Le cinéma français a-t-il une singularité dans la production mondiale ?
J’ai l’impression qu’on l’enferme beaucoup dans des cases, ce pauvre cinéma français, et qu’on veut absolument faire de lui un cinéma social, réaliste, naturaliste. Or, la jeune génération est en train d’ouvrir le cinéma de genre, jusque-là spécialité américaine. Je pense à Grave, je pense à Petit paysan, qui proposent autre chose que ce qu’on a l’habitude de voir. L’identité est métissée, mixte, il y a plein d’audace dans le cinéma français, il faut juste avoir l’œil. Cela ne se limite pas à la binarité cinéma d’auteur/cinéma populaire. Soulignons à ce propos que les comédies populaires sont utiles. Les gros films de box-office nourrissent le cinéma d’auteur, grâce à la TSA prélevée sur chaque ticket d’entrée. On a un système vertueux en France, c’est merveilleux.
Ces dernières années, le public a l’impression de voir toujours un peu la même histoire. Le cinéma serait-il à court d’idées ?

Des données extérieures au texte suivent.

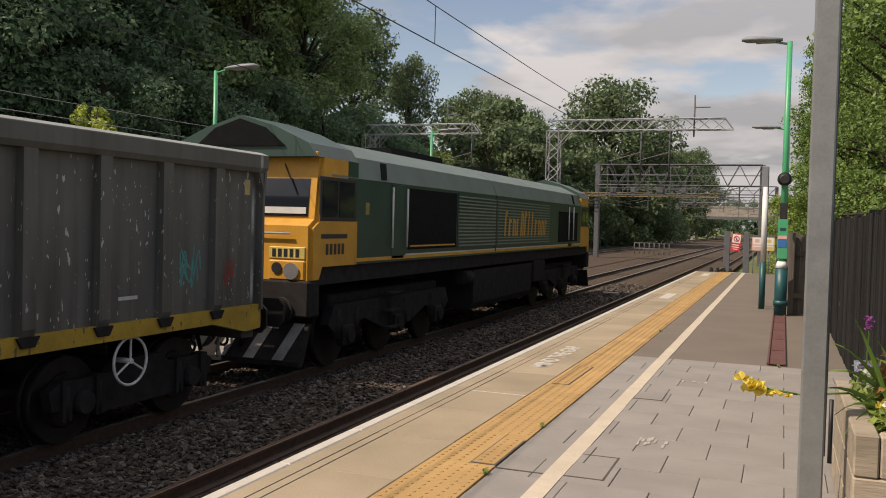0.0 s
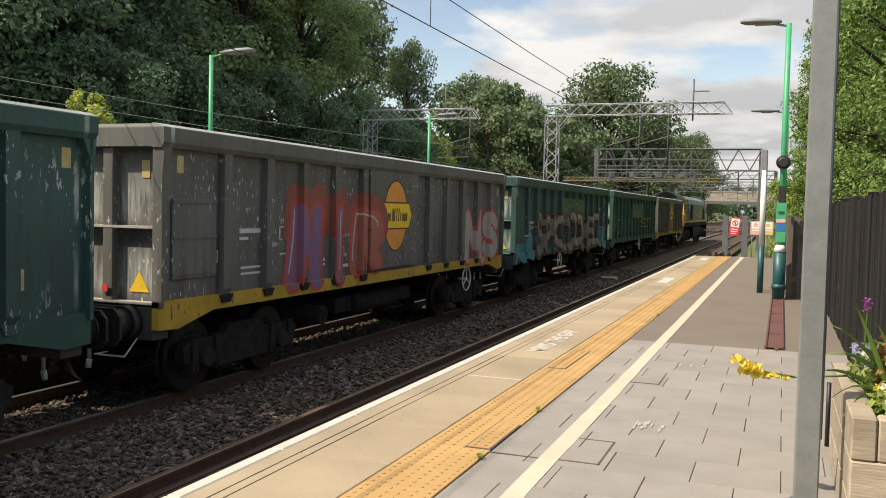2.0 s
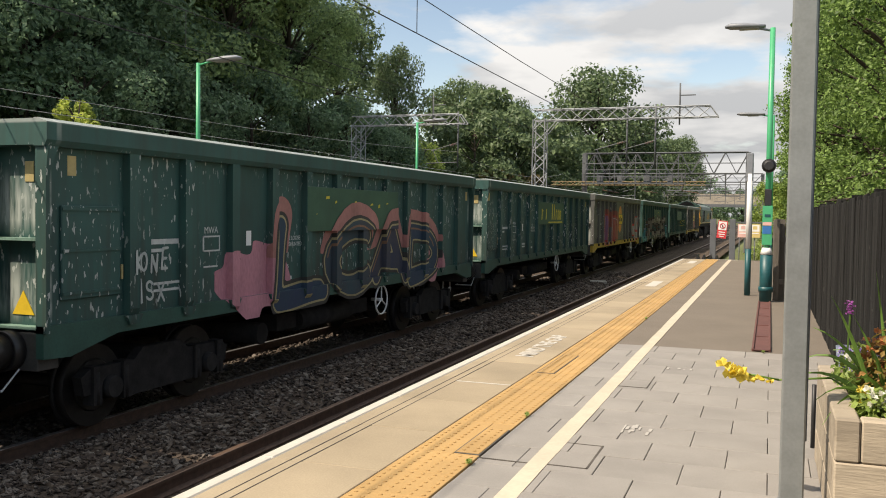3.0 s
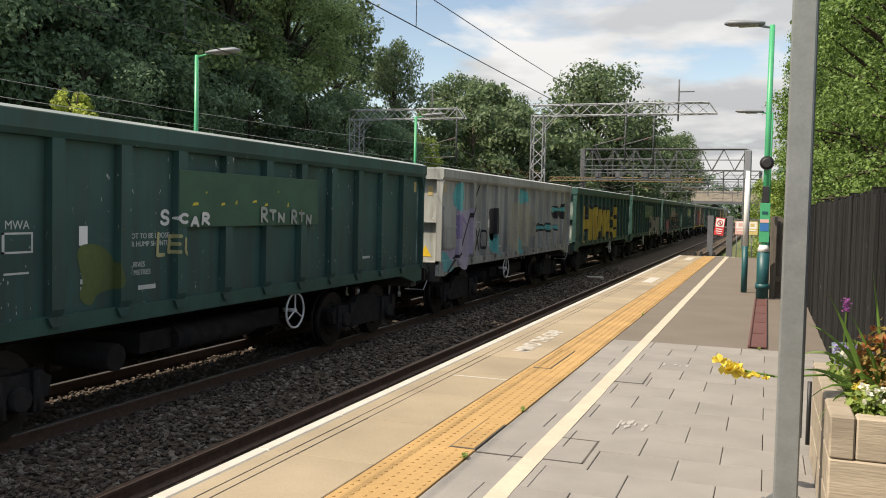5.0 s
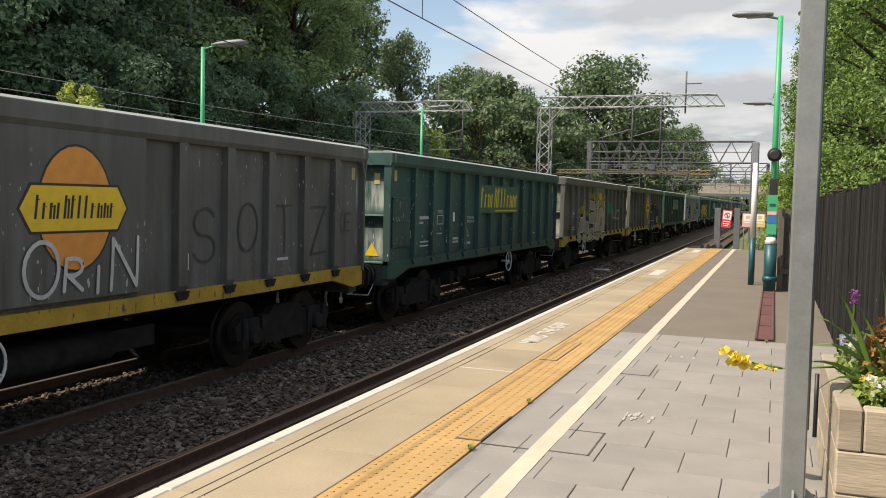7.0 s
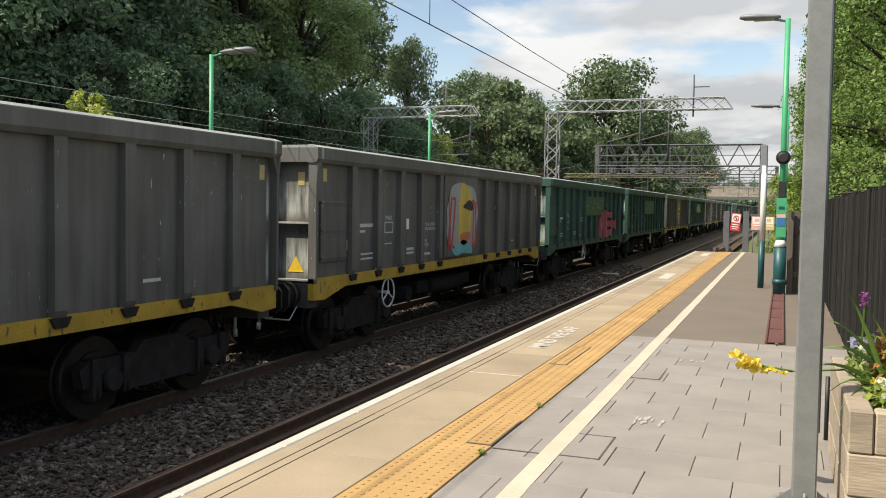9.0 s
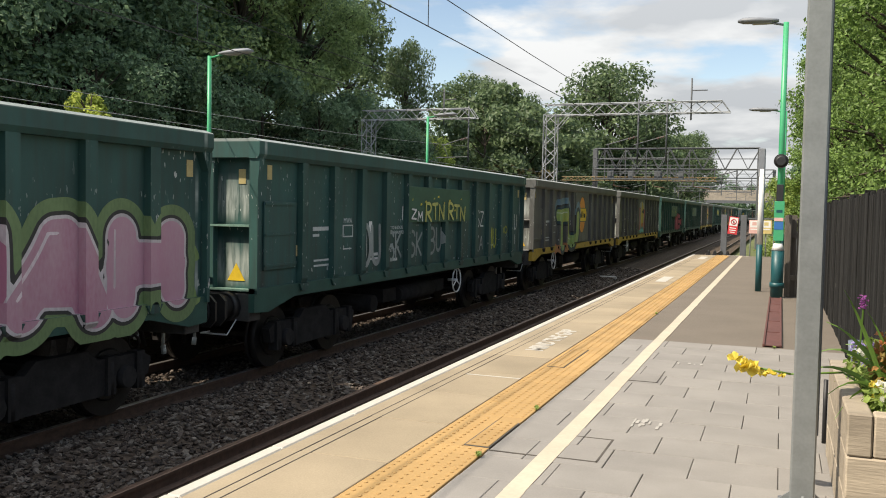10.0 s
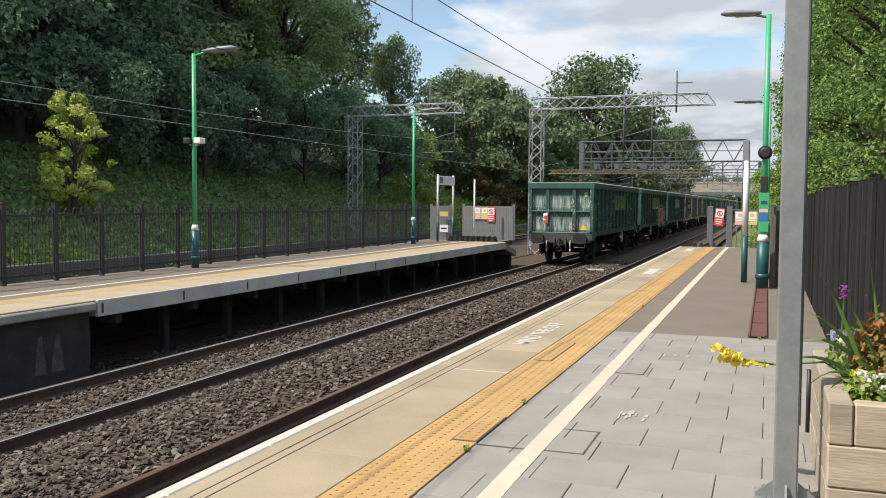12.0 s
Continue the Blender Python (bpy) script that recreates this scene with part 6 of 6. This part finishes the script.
    # sides: green backs of the cabs, doors, rails, mesh, louvres, stripe
    for s in (-1, 1):
        def sb(name, y0, y1, z0, z1, d0, d1, material, label="", bev=0.0, par=L):
            x0, x1 = sorted((s * (LX + d0), s * (LX + d1)))
            b2 = bmn(); box(b2, x0, x1, y0, y1, z0, z1, bev)
            return part(name, b2, material, par, label)
        sb("yellow_panel", 1.44, 1.5, 1.7, 2.4, 0.0, 0.004, LOCOYEL)
        sb("cab_side", 1.15, 1.5, 2.4, 3.36, 0.0, 0.006, LOCOGREEN)
        for y_ in (2.82, 3.47, LL - 2.82, LL - 3.47):
            x = s * (LX + 0.05)
            b2 = bmn(); tube(b2, (x, y_, 1.95), (x, y_, 3.02), 0.02, sides=8); part("handrail", b2, RAILW, L, "pale vertical handrail")
        for y_ in (2.87, LL - 3.42):
            dr = sb("cab_door", y_, y_ + 0.55, 1.75, 3.08, 0.0, 0.01, LOCOGREEN, bev=0.005)
            for z in (0.5, 0.8, 1.12):
                sb("step", y_, y_ + 0.55, z, z + 0.03, -0.12, 0.03, UNDER)
        sb("mesh_panel", 3.62, 6.2, 1.9, 3.04, 0.0, 0.012, LOCODARK, "black mesh panel")
        sb("panel_rail", 3.7, 6.1, 1.95, 1.98, 0.012, 0.02, STRIPE)
        lp = sb("louvre_panel", 6.28, 14.2, 1.88, 3.06, 0.0, 0.012, LOCOGREEN, "green louvred panel")
        for k in range(15):
            for a, b_ in ((6.32, 8.92), (9.08, 14.16)):
                sb("louvre_slat", a, b_, 1.92 + k * 0.075, 1.95 + k * 0.075, 0.012, 0.035, LOUVRE, par=lp)
        sb("split_line", 8.96, 9.04, 1.75, 3.1, 0.0, 0.015, BLACK)
        sb("front_mesh", 15.45, 18.1, 1.9, 2.85, 0.0, 0.012, LOCODARK, "black mesh panel")
        sb("orange_stripe", 1.46, LL - 1.5, 1.74, 1.80, 0.002, 0.010, STRIPE, "orange-yellow waist stripe")
        sb("white_stripe", 3.5, LL - 1.5, 1.80, 1.825, 0.002, 0.010, RAILW)
        sb("emblem", 1.80, 1.94, 2.52, 2.72, 0.0, 0.006, mat("dull gold emblem", (0.25, 0.20, 0.05), 0.5))
        for k in range(5):
            sb("number_bar", 0.45 + k * 0.13, 0.53 + k * 0.13, 1.88, 2.05, 0.0, 0.005, BLACK)
        sb("writing_bar", 0.3, 1.15, 2.13, 2.2, 0.0, 0.005, BLACK)
        if s == 1:
            wordmark(L, 9.6, 13.9, 2.12, 2.78, LX + 0.036, STRIPE, random.Random(3))
        x0 = s * LX
    for y_ in (2.4, LL - 2.75):
        for s in (-1, 1):
            # a dark slanting vent lying on the slope of the roof
            b2 = bmn()
            rows = [[b2.verts.new((s * (LX + 0.01 - (z - 3.1) * 0.14 / 0.36 + d), yy, z)) for yy, z in ((y_, 3.13), (y_ + 0.22, 3.13), (y_ + 0.42, 3.43), (y_ + 0.18, 3.43))] for d in (-0.01, 0.012)]
            b2.faces.new(rows[1]); b2.faces.new(rows[0][::-1])
            for i in range(4):
                b2.faces.new((rows[0][i], rows[0][(i + 1) % 4], rows[1][(i + 1) % 4], rows[1][i]))
            bmesh.ops.recalc_face_normals(b2, faces=b2.faces)
            part("roof_vent", b2, LOCODARK, L)
    # tank and bogies
    bm = bmn(); prism(bm, [(-1.2, 0.45), (1.2, 0.45), (1.28, 0.6), (1.28, 1.35), (-1.28, 1.35), (-1.28, 0.6)], "y", 7.6, 12.6); part("fuel_tank", bm, UNDER, L)
    bm = bmn(); tube(bm, (1.2, 7.0, 1.2), (1.2, 7.5, 1.2), 0.16, sides=10); part("air_reservoir", bm, UNDER, L)
    bm = bmn(); box(bm, 1.1, 1.3, 12.8, 14.0, 0.8, 1.4, 0.02); part("equipment_case", bm, UNDER, L)
    for by in (3.6, LL - 3.6):
        bm = bmn(); box(bm, -1.0, 1.0, -2.4, 2.4, 0.6, 1.2, 0.03)
        B = part("bogie", bm, UNDER, L); B.matrix_basis = pose(0, by, 0)
        for s in (-1, 1):
            x0, x1 = sorted((s * 1.0, s * 1.16))
            b2 = bmn(); prism(b2, [(-2.7, 0.75), (-2.5, 1.05), (2.5, 1.05), (2.7, 0.75), (2.4, 0.55), (1.4, 0.75), (0.6, 0.5), (-0.6, 0.5), (-1.4, 0.75), (-2.4, 0.55)], "x", x0, x1); part("bogie_frame", b2, UNDER, B)
            for ay in (-2.05, 0, 2.05):
                b2 = bmn(); tube(b2, (s * 0.69, ay, 0.52), (s * 0.83, ay, 0.52), 0.53, sides=24); part("wheel", b2, WHEELM, B)
                b2 = bmn(); box(b2, min(s * 1.05, s * 1.22), max(s * 1.05, s * 1.22), ay - 0.2, ay + 0.2, 0.36, 0.7, 0.03); tube(b2, (s * 1.2, ay, 0.53), (s * 1.26, ay, 0.53), 0.13, sides=12); part("axle_box", b2, UNDER, B)
                b2 = bmn(); tube(b2, (s * 1.12, ay - 0.33, 0.5), (s * 1.12, ay - 0.33, 0.98), 0.09, sides=8); tube(b2, (s * 1.12, ay + 0.33, 0.5), (s * 1.12, ay + 0.33, 0.98), 0.09, sides=8); part("spring", b2, UNDER, B)
    return L


loco = build_loco()

# ---- plants in the planter ----
def strap(vs, fs, base, tip, bend, w, n=7):
    """A long tapering leaf from base to tip that sags in the middle by bend."""
    base, tip = Vector(base), Vector(tip)
    d = tip - base
    side = d.cross(Vector((0.3, 1, 0.15))).normalized() * w
    o = len(vs)
    for k in range(n + 1):
        u = k / n
        p = base + d * u + Vector((0, 0, bend * 4 * u * (1 - u)))
        ww = side * (0.55 + 0.9 * u if u < 0.4 else (1 - u) * 1.5 + 0.02)
        vs += [tuple(p - ww), tuple(p + Vector((0, -0.25 * w, -0.25 * w))), tuple(p + ww)]
    for k in range(n):
        a = o + 3 * k
        fs += [(a, a + 1, a + 4, a + 3), (a + 1, a + 2, a + 5, a + 4)]


def petals(vs, fs, c, r, n, q, flat=0.5):
    c = Vector(c)
    for k in range(n):
        d = Vector((q.gauss(0, 1), q.gauss(0, 1), abs(q.gauss(0, 1)) * flat)).normalized()
        s = d.cross(Vector((q.gauss(0, 1), q.gauss(0, 1), q.gauss(0, 1)))).normalized() * r * 0.45
        o = len(vs)
        vs += [tuple(c), tuple(c + d * r * 0.6 + s), tuple(c + d * r), tuple(c + d * r * 0.6 - s)]
        fs.append((o, o + 1, o + 2, o + 3))


def petal_mat(name, col):
    return leaf_mat(name, tuple(c * 0.8 for c in col), col, 0.3)


PYEL, PPUR, PMAU, PORA, PWHI = petal_mat("yellow petals", (0.85, 0.70, 0.14)), petal_mat("magenta petals", (0.46, 0.13, 0.46)), petal_mat("mauve petals", (0.40, 0.33, 0.62)), petal_mat("orange foliage", (0.58, 0.24, 0.10)), petal_mat("white petals", (0.80, 0.80, 0.70))
STEM = leaf_mat("fresh green blades", (0.05, 0.12, 0.02), (0.17, 0.30, 0.06), 0.3)
q = random.Random(4)
glad = thing("gladiolus", pose(8.5, 4.95, 1.44), "gladiolus with strap leaves and yellow flowers leaning out", "flower")
for tip, bend, w in (((-0.42, 0.0, 0.17), 0.09, 0.016), ((-0.33, -0.15, 0.08), 0.10, 0.014), ((-0.27, -0.1, 0.60), 0.05, 0.014), ((-0.16, 0.0, 0.50), 0.04, 0.012), ((-0.38, 0.1, 0.25), 0.12, 0.016), ((0.05, -0.1, 0.42), 0.05, 0.012), ((0.25, -0.05, 0.28), 0.06, 0.013), ((-0.3, -0.25, -0.02), 0.12, 0.014), ((0.32, -0.2, 0.2), 0.1, 0.016), ((-0.2, -0.3, 0.2), 0.1, 0.013), ((0.12, -0.3, 0.3), 0.09, 0.014), ((-0.05, 0.1, 0.72), 0.03, 0.011), ((0.1, 0.05, 0.62), 0.06, 0.012), ((-0.34, 0.05, 0.42), 0.08, 0.014), ((-0.1, -0.2, 0.36), 0.08, 0.013), ((0.3, 0.0, 0.44), 0.1, 0.014), ((-0.24, 0.12, 0.3), 0.1, 0.014)):
    vs, fs = [], []
    strap(vs, fs, (q.uniform(-0.04, 0.06), q.uniform(-0.05, 0.05), 0), tip, bend, w)
    raw("leaf", vs, fs, STEM, glad)
bm = bmn()
pts = [(0, 0.06, 0), (-0.25, 0.06, 0.16), (-0.5, 0.06, 0.13), (-0.70, 0.06, 0.155), (-0.79, 0.06, 0.19)]
for a, b_ in zip(pts, pts[1:]):
    tube(bm, a, b_, 0.006, 0.005, 6)
part("flower_stem", bm, STEM, glad)
for k, (dx, dz, r_) in enumerate(((-0.78, 0.185, 0.04), (-0.745, 0.15, 0.05), (-0.70, 0.135, 0.055), (-0.665, 0.12, 0.05), (-0.60, 0.125, 0.028), (-0.545, 0.115, 0.022))):
    vs, fs = [], []
    petals(vs, fs, (dx, 0.05, dz), r_ * 1.25, 12, q, 0.6)
    raw("yellow_flower", vs, fs, PYEL, glad)
liat = thing("purple_spike", pose(8.34, 5.35, 1.40), "upright magenta flower spike on a thin stem", "flower")
bm = bmn(); tube(bm, (0, 0, 0), (0.02, 0, 0.50), 0.005, sides=5); part("stem", bm, STEM, liat)
vs, fs = [], []
for k in range(40):
    petals(vs, fs, (0.02 + q.gauss(0, 0.008), q.gauss(0, 0.008), 0.50 + 0.075 * k / 40), 0.011, 4, q)
raw("flower_head", vs, fs, PPUR, liat)


ORALEAF = leaf_mat("orange tinged leaves", (0.10, 0.16, 0.03), (0.48, 0.25, 0.09), 0.35)


def bedding(x, y, rx, n, leaf, petal, flowers, label, h=0.14):
    t = thing("bedding_plant", pose(x, y, 1.43), label, "flower", "bedding plants")
    v, f = leaf_cloud([((0, 0, h * 0.5), (rx, rx, h))], n, 0.045, int(x * 100 + y))
    shared("foliage", mesh_np("foliage", v, f, leaf), t)
    for k in range(flowers):
        vs, fs = [], []
        a, r_ = q.uniform(0, 6.28), rx * q.uniform(0.2, 0.95)
        petals(vs, fs, (math.cos(a) * r_, math.sin(a) * r_, h * q.uniform(0.8, 1.45)), 0.028, 8, q, 0.8)
        raw("flower", vs, fs, petal, t)


bedding(8.40, 5.4, 0.12, 420, LEAF_BRIGHT, PMAU, 22, "low bedding plant with mauve flowers", 0.2)
bedding(8.54, 5.0, 0.17, 900, ORALEAF, PORA, 46, "bedding plant with orange-red foliage", 0.28)
bedding(8.82, 5.05, 0.17, 900, ORALEAF, PORA, 40, "bedding plant with orange-red foliage", 0.25)
bedding(8.39, 4.72, 0.07, 220, LEAF_BRIGHT, PYEL, 12, "small bedding plant with yellow flowers", 0.12)
bedding(8.48, 4.62, 0.11, 380, LEAF_BRIGHT, PWHI, 24, "small bedding plant with white flowers", 0.13)
bedding(8.45, 5.15, 0.14, 420, LEAF_BRIGHT, PWHI, 3, "bushy green bedding plant", 0.18)
bedding(8.85, 4.75, 0.14, 360, LEAF_BRIGHT, PMAU, 5, "bushy green bedding plant", 0.18)
bedding(9.1, 5.0, 0.18, 420, LEAF_BRIGHT, PWHI, 5, "bushy green bedding plant", 0.2)
st = thing("stake", pose(8.235, 6.3, PZ), "thin black stake beside the planter", "stake")
bm = bmn(); tube(bm, (0, 0, 0), (0, 0, 0.42), 0.014, sides=8); part("rod", bm, BLACK, st)
tr = thing("plant_pot", pose(8.4, 6.0, 1.44), "pale translucent plastic pot among the flowers", "pot")
bm = bmn(); tube(bm, (0, 0, 0), (0, 0, 0.2), 0.05, 0.065, 18); part("wall", bm, mat("cloudy blue-grey plastic", (0.16, 0.19, 0.25), 0.3, 0, 0.2, 12, 0.1), tr)

# ---- what moves ----
TRAIN_V, TRAIN_S, PITCH = 26.84, -286.55, 14.183


def motions():
    times = [0, 1 / 30, 2 / 30] + [0.5 * i for i in range(1, 24)] + [12 - 2 / 30, 12 - 1 / 30, 12]
    for k, w in enumerate(wagons):
        walk(w, [(t, pose(XC, TRAIN_S + TRAIN_V * t + PITCH * k, 0)) for t in times])
    walk(loco, [(t, pose(XC - 0.02, LOCO_Y + TRAIN_V * t, 0)) for t in times])


motions()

Cela concerne le cinéma mondial. On le remarque quand on est sélectionneur ou programmateur de festival, effectivement. C’est vrai que cette année, on a vu beaucoup de thèmes communs (l’immigration, les clandestins…), un langage de cinéma qui ne se renouvelle pas, qui manque de réflexion sur le genre. Nous sommes dans une société qui fait réfléchir. On a une tendance à vouloir penser le monde. Donc oui, il y a peut-être un défaut d’imagination parfois en termes d’écriture, parfois de mise en scène. Mais je pense que les producteurs sont responsables de cette uniformisation. Les réalisateurs sont tenus par des exigences économiques ; la commission peut refuser un scénario audacieux ou original ou un choix d’acteur. Est-ce que le cinéma n’a plus rien à dire ? Je ne crois pas. La question de l’adaptation est très importante. On revient vers des textes qui nourrissent notre imaginaire.
Peut-être que le cinéma aujourd’hui veut trop dire, et non plus seulement raconter.
Peut-être est-on en effet dans un cinéma plus narratif aujourd’hui. Parfois, on a juste besoin d’une image. Godard n’accompagne pas l’image d’un texte qui veut dire la même chose. Il peut déconnecter les choses. Dans une interview faite aux Cahiers du cinéma, il appelle ça l’effet publicité, où on a une image/un texte. On peut déconnecter le mot, le son d’une image. On va y revenir, mais il y a un temps d’adaptation.
On peut aussi avoir envie d’aller au cinéma pour rêver, pas seulement réfléchir.
Un bon film doit réunir à mon sens ces deux qualités. La Rose pourpre du Caire, par exemple, est un film qui fait autant rêver que penser. C’est autant un divertissement qu’un film d’auteur, porteur d’un regard sur l’humain et ses humeurs comme sur la société.
Alors que le cinéma semble manquer de souffle, les propositions se multiplient à la télévision avec les séries.
Tout à fait. Il y a une audace, qui est permise par le format. Ce ne sont pas les mêmes exigences. Les réalisateurs sont plus libres à la télé, alors que le temps est plus ramassé, les tournages plus verrouillés. La série apporte une écriture et une vision qu’on n’avait pas. L’élan est là. Canal+ propose des contenus originaux qui ne sont pas dénués d’intérêt. Les Sauvages de Rebecca Zlotowski a récemment connu un certain succès. De plus en plus de cinéastes sont attirés par le format de la série, parce qu’il est vivifiant, parce qu’il est inspirant. Nous avons de très bons showrunners en France, même sur le service public : Fanny Herrero et son Dix pour cent sont la preuve qu’on peut faire de très bonnes séries comiques qui tiennent en haleine et qui durent dans le temps. Ce qu’on ne peut pas retirer à des chaînes comme TF1 ou France 2, c’est de tenter. Parfois, c’est loupé, parfois, c’est réussi. On trouve aussi de petites pépites sur la plateforme de France Télé (Slash TV), des séries aux épisodes courts mais pas moins efficaces, comme Zérostérone (série SF) ou Mental (série tragi-comique). Les Britanniques et les Américains, rois de la série, ont leur savoir-faire, on commence à développer le nôtre. Je suis confiante.
Est-ce que le petit écran va supplanter le grand ?
Non, je crois qu’il y a de la place pour les deux. Aujourd’hui, il y a même des festivals de séries (Séries Mania), qui permettent de voir les séries sur grand écran. L’exigence de la série va obliger le cinéma à bouger ses lignes et sortir de sa zone de confort. Le grand écran n’est pas mort, mais il faut peut-être aller chercher le public, qui est davantage sur sa tablette chez lui. C’est la vocation des ciné-clubs et des critiques, aller chercher le public en inertie, en accompagnant les séances. J’ai créé le Woody Club pour ça, pour transmettre quelque chose et débattre.